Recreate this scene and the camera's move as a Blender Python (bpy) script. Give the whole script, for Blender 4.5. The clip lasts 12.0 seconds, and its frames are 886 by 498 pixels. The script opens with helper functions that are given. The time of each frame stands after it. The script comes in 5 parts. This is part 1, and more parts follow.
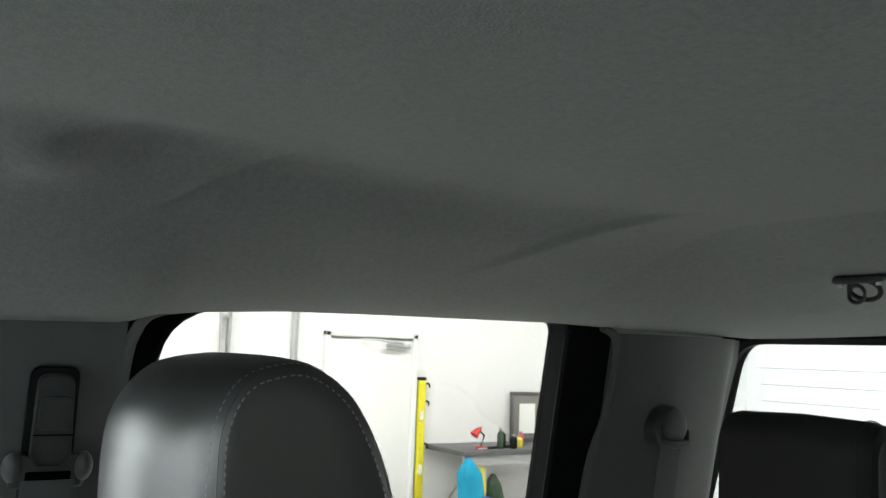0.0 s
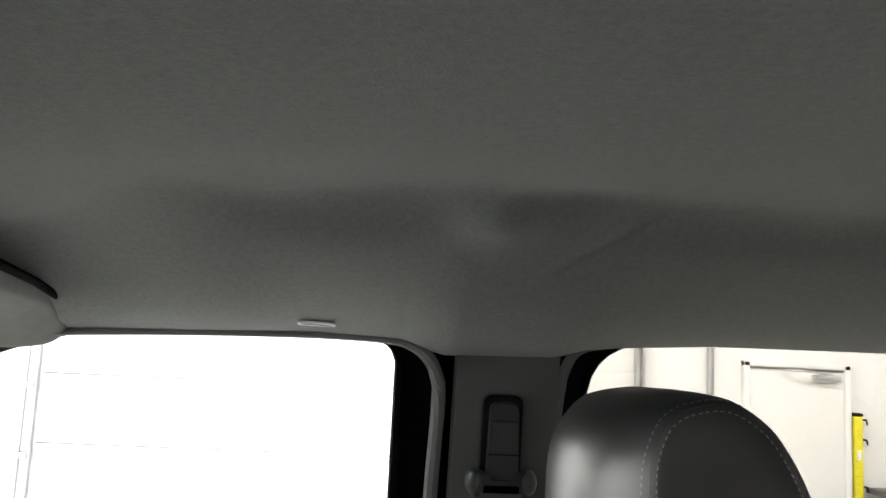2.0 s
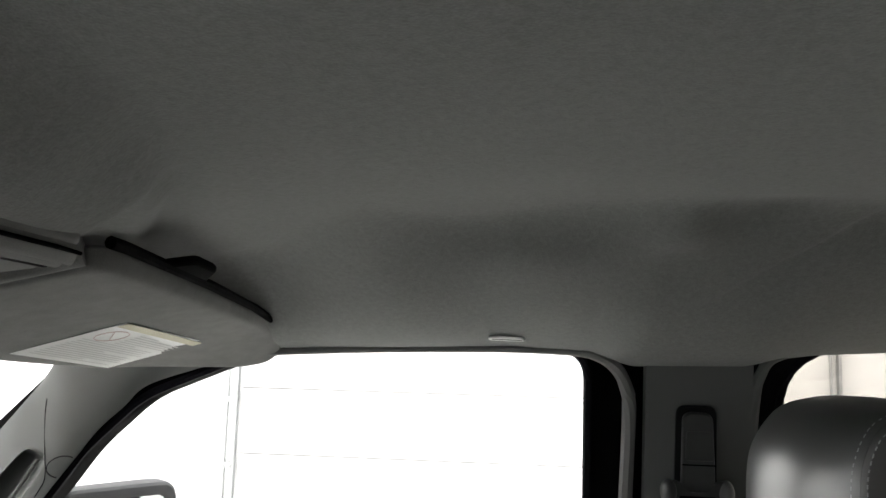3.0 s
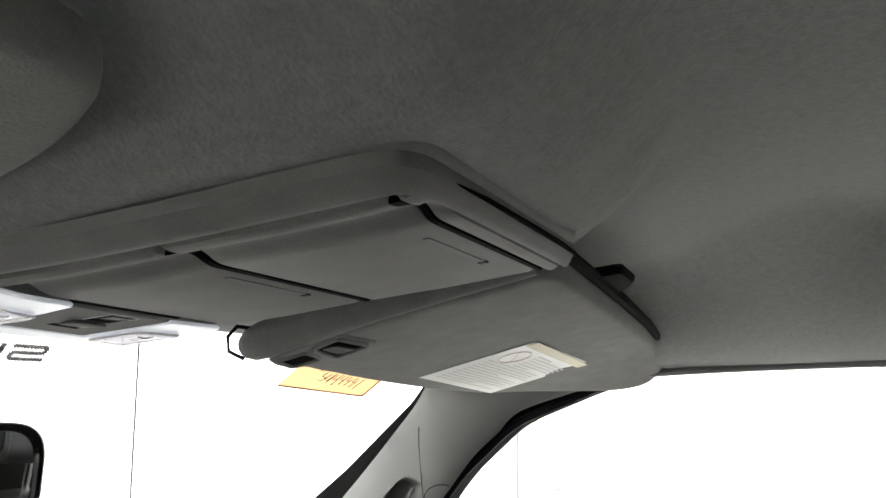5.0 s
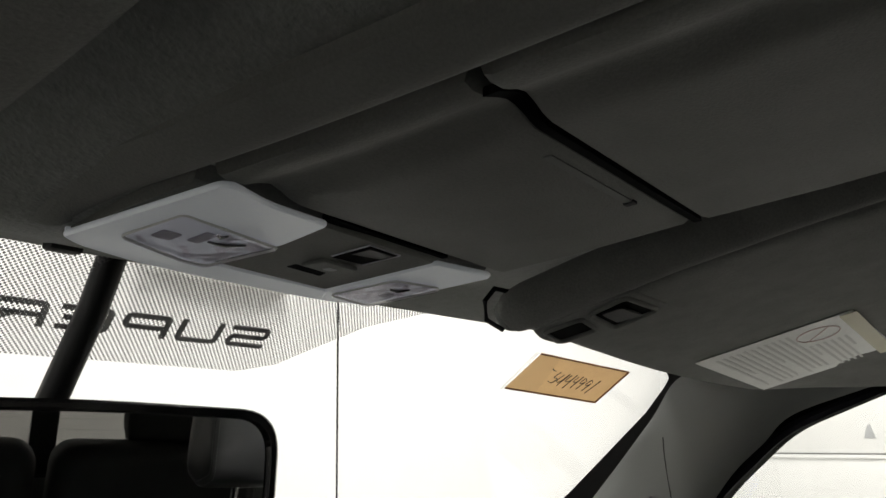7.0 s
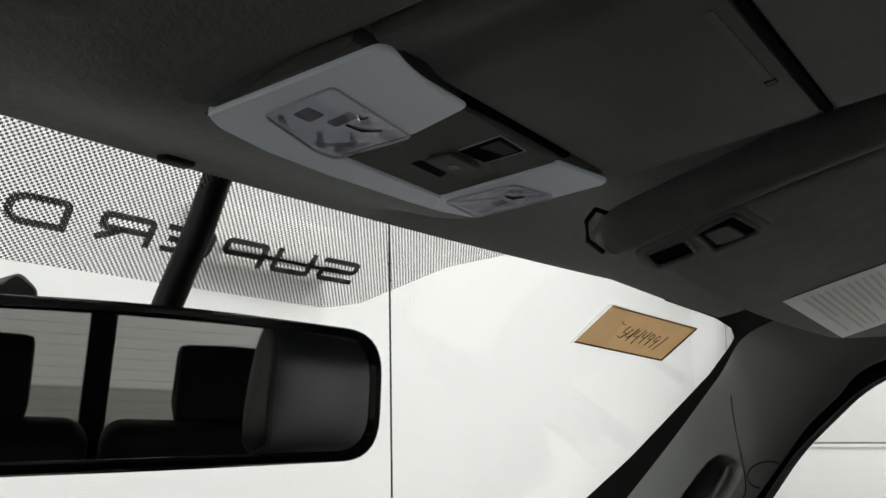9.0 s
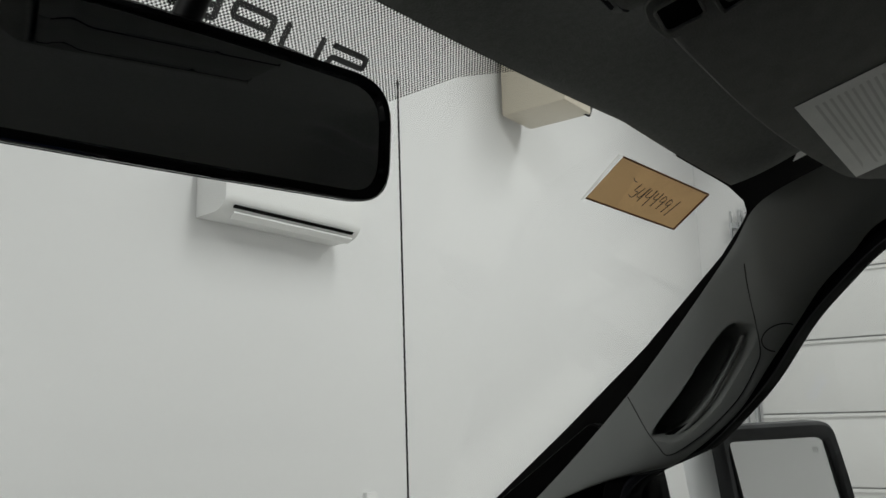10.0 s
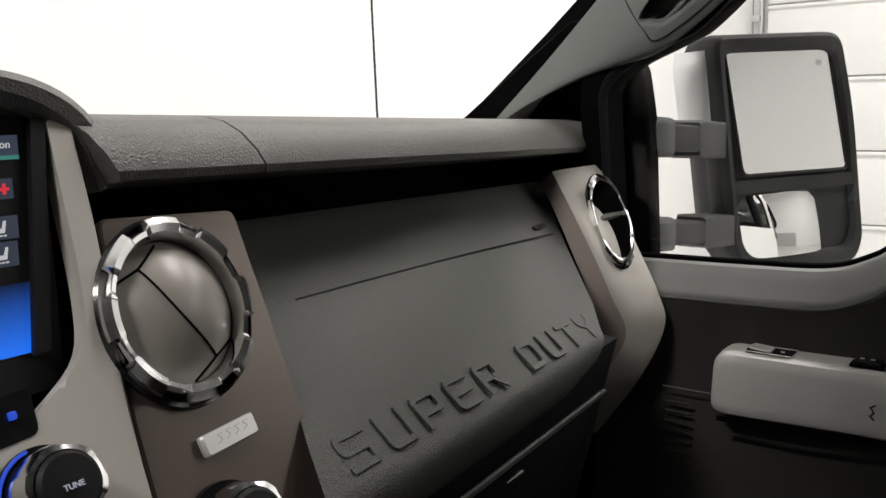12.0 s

§ **WHAT YOU HAVE TO DO**:
Word for word, quote the lines above. Omit the pictures.

§ **PROBLEM SOLUTION**:
Recreate this scene and the camera's move as a Blender Python (bpy) script. Give the whole script, for Blender 4.5. The clip lasts 12.0 seconds, and its frames are 886 by 498 pixels. The script opens with helper functions that are given. The time of each frame stands after it. The script comes in 5 parts. This is part 1, and more parts follow.
0.0 s
2.0 s
3.0 s
5.0 s
7.0 s
9.0 s
10.0 s
12.0 s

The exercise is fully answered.